What to produce:
Extract all lines that hold the string "part".

Information provided:
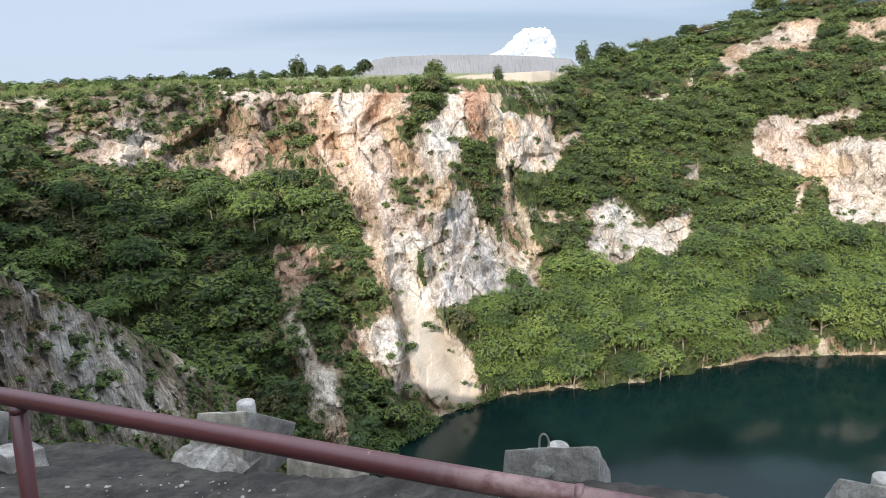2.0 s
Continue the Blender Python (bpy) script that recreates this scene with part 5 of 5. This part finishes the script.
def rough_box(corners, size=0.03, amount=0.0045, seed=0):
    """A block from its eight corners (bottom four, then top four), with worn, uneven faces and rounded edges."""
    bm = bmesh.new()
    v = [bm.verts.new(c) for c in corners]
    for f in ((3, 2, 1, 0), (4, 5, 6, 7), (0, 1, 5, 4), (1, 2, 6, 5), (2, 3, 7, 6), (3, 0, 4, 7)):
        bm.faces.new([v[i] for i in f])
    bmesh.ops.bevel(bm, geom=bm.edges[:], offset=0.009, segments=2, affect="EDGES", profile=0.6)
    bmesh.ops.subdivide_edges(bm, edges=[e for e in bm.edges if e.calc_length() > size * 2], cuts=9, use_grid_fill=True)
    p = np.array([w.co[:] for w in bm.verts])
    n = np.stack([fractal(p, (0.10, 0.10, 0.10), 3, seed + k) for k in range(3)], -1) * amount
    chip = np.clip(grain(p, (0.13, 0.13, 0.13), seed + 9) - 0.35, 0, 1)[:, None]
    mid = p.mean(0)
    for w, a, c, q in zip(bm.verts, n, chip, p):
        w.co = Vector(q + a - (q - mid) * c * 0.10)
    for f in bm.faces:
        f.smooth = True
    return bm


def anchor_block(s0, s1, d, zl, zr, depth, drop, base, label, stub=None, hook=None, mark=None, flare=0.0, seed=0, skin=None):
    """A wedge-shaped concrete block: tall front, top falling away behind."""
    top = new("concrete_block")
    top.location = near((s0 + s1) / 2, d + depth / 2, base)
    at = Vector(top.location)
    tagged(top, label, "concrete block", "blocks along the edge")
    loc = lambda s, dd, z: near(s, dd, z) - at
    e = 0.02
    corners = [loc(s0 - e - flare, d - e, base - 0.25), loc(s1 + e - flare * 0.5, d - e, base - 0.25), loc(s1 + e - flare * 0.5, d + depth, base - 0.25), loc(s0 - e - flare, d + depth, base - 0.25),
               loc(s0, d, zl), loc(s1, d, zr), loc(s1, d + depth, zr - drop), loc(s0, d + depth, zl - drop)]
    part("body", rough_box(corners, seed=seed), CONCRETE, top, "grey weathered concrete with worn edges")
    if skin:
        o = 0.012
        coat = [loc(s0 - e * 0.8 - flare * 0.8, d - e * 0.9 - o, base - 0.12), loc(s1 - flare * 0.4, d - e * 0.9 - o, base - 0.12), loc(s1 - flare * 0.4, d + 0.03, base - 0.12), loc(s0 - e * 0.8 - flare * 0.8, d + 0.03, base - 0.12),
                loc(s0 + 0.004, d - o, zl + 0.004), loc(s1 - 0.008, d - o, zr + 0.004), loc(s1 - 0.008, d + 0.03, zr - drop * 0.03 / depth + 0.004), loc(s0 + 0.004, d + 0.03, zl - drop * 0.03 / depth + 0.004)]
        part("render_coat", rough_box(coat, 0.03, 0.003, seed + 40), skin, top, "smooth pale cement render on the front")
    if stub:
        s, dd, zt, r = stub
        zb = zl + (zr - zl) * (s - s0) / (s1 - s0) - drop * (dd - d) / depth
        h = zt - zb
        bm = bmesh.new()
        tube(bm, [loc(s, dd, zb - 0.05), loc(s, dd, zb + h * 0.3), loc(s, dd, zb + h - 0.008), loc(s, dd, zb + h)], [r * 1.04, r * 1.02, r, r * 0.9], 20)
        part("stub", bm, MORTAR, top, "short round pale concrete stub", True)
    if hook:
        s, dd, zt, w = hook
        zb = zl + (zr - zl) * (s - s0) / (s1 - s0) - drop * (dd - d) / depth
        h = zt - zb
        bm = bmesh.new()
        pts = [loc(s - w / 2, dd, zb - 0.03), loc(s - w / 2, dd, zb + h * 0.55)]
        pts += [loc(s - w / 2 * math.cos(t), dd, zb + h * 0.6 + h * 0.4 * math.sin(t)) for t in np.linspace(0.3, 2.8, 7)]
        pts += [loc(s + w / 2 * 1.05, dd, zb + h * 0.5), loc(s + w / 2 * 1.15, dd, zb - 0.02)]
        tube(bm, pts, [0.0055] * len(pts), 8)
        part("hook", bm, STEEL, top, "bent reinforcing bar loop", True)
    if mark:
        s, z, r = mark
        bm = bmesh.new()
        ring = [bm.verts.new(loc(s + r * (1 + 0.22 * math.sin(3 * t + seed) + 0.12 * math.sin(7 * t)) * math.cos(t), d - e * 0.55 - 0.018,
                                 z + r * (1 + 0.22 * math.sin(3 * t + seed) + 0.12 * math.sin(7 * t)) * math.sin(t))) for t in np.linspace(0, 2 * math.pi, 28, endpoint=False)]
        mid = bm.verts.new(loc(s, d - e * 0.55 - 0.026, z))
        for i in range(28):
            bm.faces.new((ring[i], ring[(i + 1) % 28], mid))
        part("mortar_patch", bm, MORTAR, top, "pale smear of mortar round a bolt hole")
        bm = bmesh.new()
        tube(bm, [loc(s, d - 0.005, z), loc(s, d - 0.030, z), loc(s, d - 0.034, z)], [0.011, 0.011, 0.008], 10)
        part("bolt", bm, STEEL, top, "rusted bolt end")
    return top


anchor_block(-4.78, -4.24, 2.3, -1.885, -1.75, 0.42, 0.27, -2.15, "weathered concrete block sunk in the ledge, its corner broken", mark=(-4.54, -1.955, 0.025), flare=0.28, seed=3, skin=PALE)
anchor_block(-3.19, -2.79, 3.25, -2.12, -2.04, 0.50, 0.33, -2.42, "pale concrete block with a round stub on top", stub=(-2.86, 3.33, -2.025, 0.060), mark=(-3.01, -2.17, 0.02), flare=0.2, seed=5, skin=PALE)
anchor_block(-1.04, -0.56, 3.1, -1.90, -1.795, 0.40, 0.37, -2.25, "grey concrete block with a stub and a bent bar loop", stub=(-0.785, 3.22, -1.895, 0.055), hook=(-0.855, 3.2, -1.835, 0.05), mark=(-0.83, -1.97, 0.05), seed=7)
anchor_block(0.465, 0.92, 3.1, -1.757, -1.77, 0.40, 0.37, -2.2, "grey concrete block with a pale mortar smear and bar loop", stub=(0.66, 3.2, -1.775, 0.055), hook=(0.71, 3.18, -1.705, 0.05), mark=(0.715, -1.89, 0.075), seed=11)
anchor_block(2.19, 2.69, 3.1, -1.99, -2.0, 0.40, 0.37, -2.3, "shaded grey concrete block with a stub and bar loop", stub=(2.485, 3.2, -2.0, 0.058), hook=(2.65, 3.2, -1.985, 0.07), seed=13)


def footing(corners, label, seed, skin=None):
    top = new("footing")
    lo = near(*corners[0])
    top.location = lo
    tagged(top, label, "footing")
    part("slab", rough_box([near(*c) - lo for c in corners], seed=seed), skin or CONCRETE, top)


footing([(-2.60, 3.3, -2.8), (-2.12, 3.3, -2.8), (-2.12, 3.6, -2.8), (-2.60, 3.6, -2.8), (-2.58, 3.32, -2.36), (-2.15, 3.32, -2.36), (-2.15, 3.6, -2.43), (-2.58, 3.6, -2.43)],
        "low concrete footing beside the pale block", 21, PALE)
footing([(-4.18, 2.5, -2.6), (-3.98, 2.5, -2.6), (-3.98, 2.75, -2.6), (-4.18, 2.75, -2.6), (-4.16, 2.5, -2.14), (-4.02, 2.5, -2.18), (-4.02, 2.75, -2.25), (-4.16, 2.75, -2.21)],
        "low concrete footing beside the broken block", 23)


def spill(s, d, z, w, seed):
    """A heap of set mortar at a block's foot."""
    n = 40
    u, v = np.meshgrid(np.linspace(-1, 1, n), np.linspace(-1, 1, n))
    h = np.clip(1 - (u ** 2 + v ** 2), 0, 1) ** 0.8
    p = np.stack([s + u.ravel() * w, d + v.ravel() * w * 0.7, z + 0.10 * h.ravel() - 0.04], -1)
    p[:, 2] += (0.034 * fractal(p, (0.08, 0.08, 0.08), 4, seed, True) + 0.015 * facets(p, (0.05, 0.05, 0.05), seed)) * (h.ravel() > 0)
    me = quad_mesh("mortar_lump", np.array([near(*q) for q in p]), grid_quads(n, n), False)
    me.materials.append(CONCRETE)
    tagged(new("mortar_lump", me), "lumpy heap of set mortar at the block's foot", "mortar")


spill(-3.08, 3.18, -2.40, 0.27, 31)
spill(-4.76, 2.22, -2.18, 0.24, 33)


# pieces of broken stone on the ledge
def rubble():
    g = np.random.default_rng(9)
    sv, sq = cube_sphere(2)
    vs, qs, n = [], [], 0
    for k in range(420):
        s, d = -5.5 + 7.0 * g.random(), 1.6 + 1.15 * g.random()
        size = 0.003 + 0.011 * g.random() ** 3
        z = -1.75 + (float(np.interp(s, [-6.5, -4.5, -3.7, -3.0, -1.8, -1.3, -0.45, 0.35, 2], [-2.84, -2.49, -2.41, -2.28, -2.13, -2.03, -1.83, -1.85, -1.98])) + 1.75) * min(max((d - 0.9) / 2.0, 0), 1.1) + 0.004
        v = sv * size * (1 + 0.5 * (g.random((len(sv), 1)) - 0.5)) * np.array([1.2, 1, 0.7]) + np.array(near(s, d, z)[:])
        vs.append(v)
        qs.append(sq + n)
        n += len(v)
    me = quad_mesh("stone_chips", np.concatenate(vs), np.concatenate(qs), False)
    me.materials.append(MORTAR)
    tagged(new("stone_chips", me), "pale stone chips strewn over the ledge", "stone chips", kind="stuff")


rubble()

The answer:
Continue the Blender Python (bpy) script that recreates this scene with part 5 of 5. This part finishes the script.
    part("body", rough_box(corners, seed=seed), CONCRETE, top, "grey weathered concrete with worn edges")
        part("render_coat", rough_box(coat, 0.03, 0.003, seed + 40), skin, top, "smooth pale cement render on the front")
        part("stub", bm, MORTAR, top, "short round pale concrete stub", True)
        part("hook", bm, STEEL, top, "bent reinforcing bar loop", True)
        part("mortar_patch", bm, MORTAR, top, "pale smear of mortar round a bolt hole")
        part("bolt", bm, STEEL, top, "rusted bolt end")
    part("slab", rough_box([near(*c) - lo for c in corners], seed=seed), skin or CONCRETE, top)